Le Sherbrookois s’est découvert une force dans la course de longue distance. À Cacouna, Marco Poulin a remporté les honneurs du Big Wolf’s Backyard. En courant pendant 46 heures, il a battu le précédent record de l’événement sportif, qui était de 44 heures. « Je suis un peu le Forrest Gump. Je cours un peu partout », dit-il en riant. Il a également représenté l’équipe canadienne en Colombie-Britannique.

Le conférencier rêve désormais des Championnats mondiaux, pour lesquels il devra courir 72 heures, sans dormir. Il met les bouchées doubles vers cet objectif. « Quand on veut atteindre un but, il faut être discipliné et déterminé. Il faut croire en soi pour être capable de franchir les obstacles. Il n’y a pas de limites », synthétise-t-il.

Reconnaissant envers sa mère

La mère de Marco Poulin a fait le tour des pénitenciers et des thérapies en raison du statut de son fils. Lors de la pandémie, elle a fait une crise de cœur. Elle s’en est heureusement sortie.

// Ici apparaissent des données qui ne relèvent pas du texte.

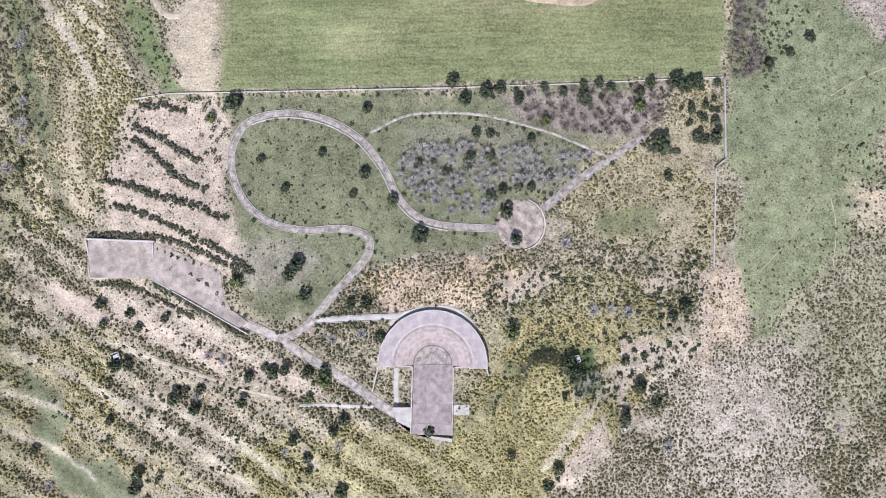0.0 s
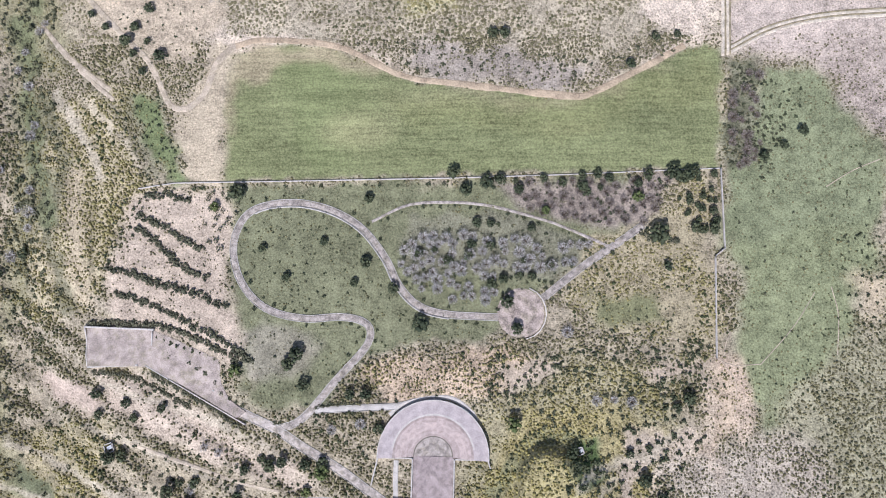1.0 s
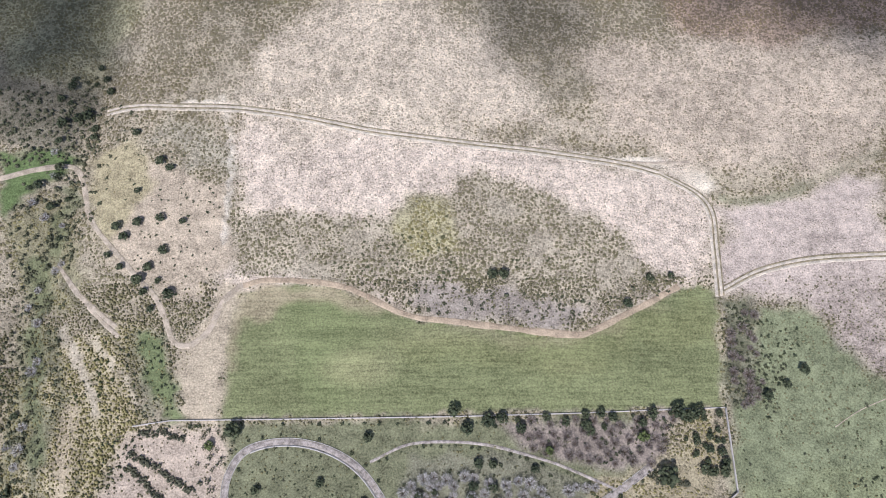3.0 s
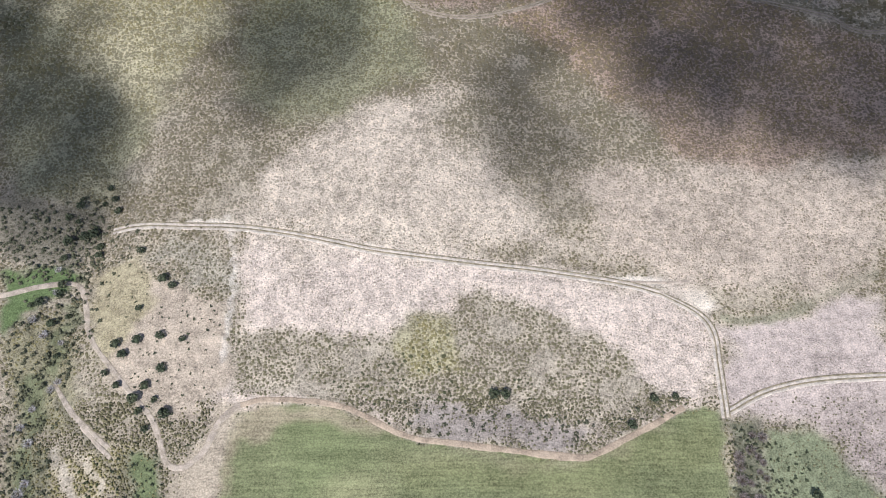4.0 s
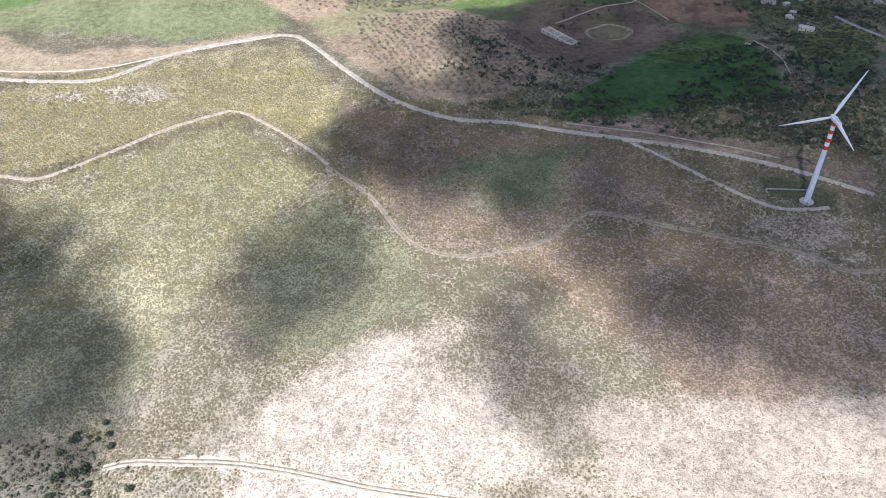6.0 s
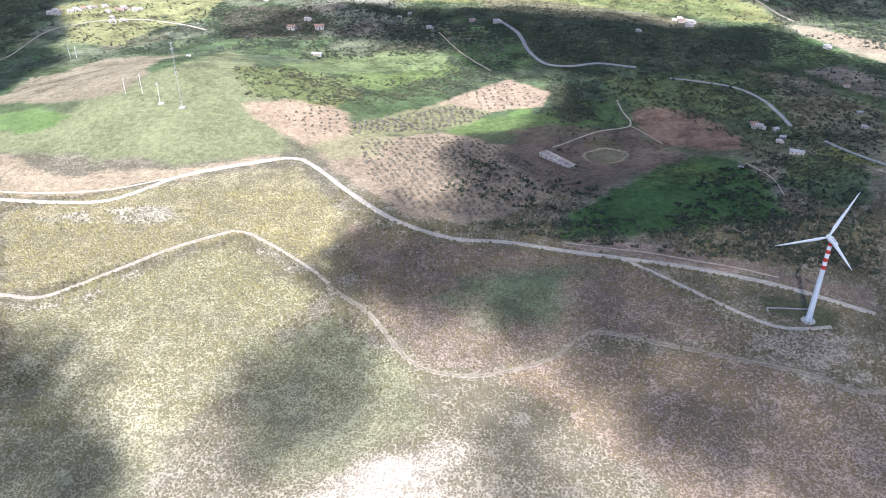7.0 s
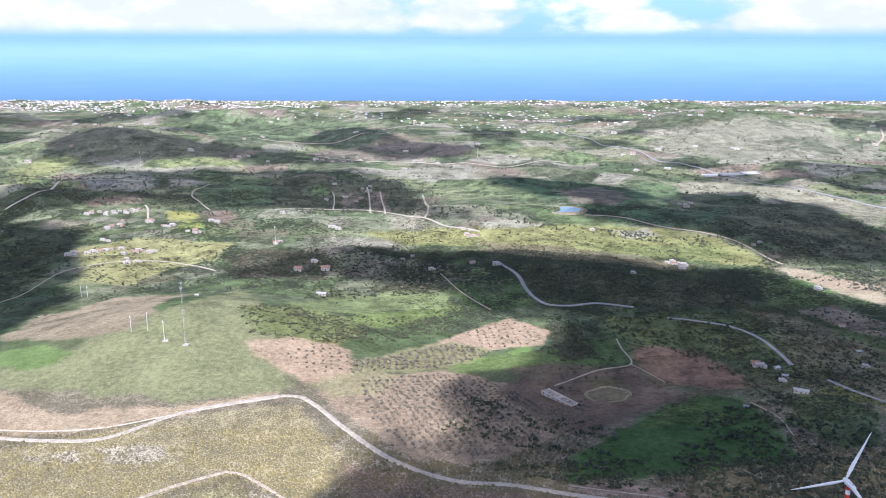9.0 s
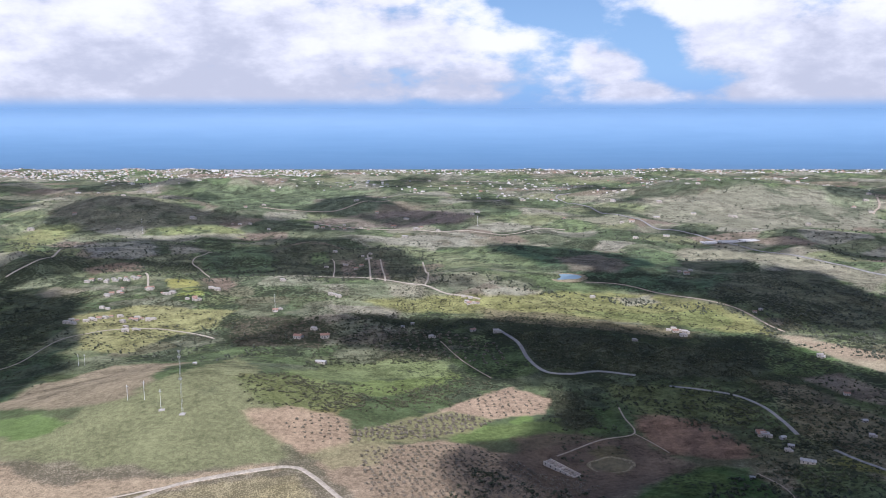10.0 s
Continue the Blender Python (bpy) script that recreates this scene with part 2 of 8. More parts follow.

En guise de geste de reconnaissance, Marco Poulin est parti de Saint-Théophile, en Beauce, ville natale de sa mère. En quatre jours, il a couru 500 kilomètres pour compléter sa course sur le balcon de sa mère, à genoux. « Je l’ai remerciée pour tout ce qu’elle a fait pour moi », décrit-il.

Marco Poulin a tracé son chemin. Son expertise de vie fait en sorte qu’il est désormais une figure notoire au Partage Saint-François, ressource qui lui a jadis tendu la main.

Sa plus jeune fille est âgée de 21 ans. Elle l’a rendu grand-père de deux petites-filles. Il « rêve » de se rapprocher de sa fille aînée de 35 ans. « Ça a eu de gros impacts, le fait que je ne sois pas là dans sa vie. Je n’étais pas là pour elle. J’étais prêt à assumer qu’elle ne me parle plus jamais  », admet-il. Dernièrement, elle lui « a ouvert la porte », alors qu’elle l’a accueilli pour souper. « On est en train de construire notre relation tranquillement », souffle-t-il chaleureusement.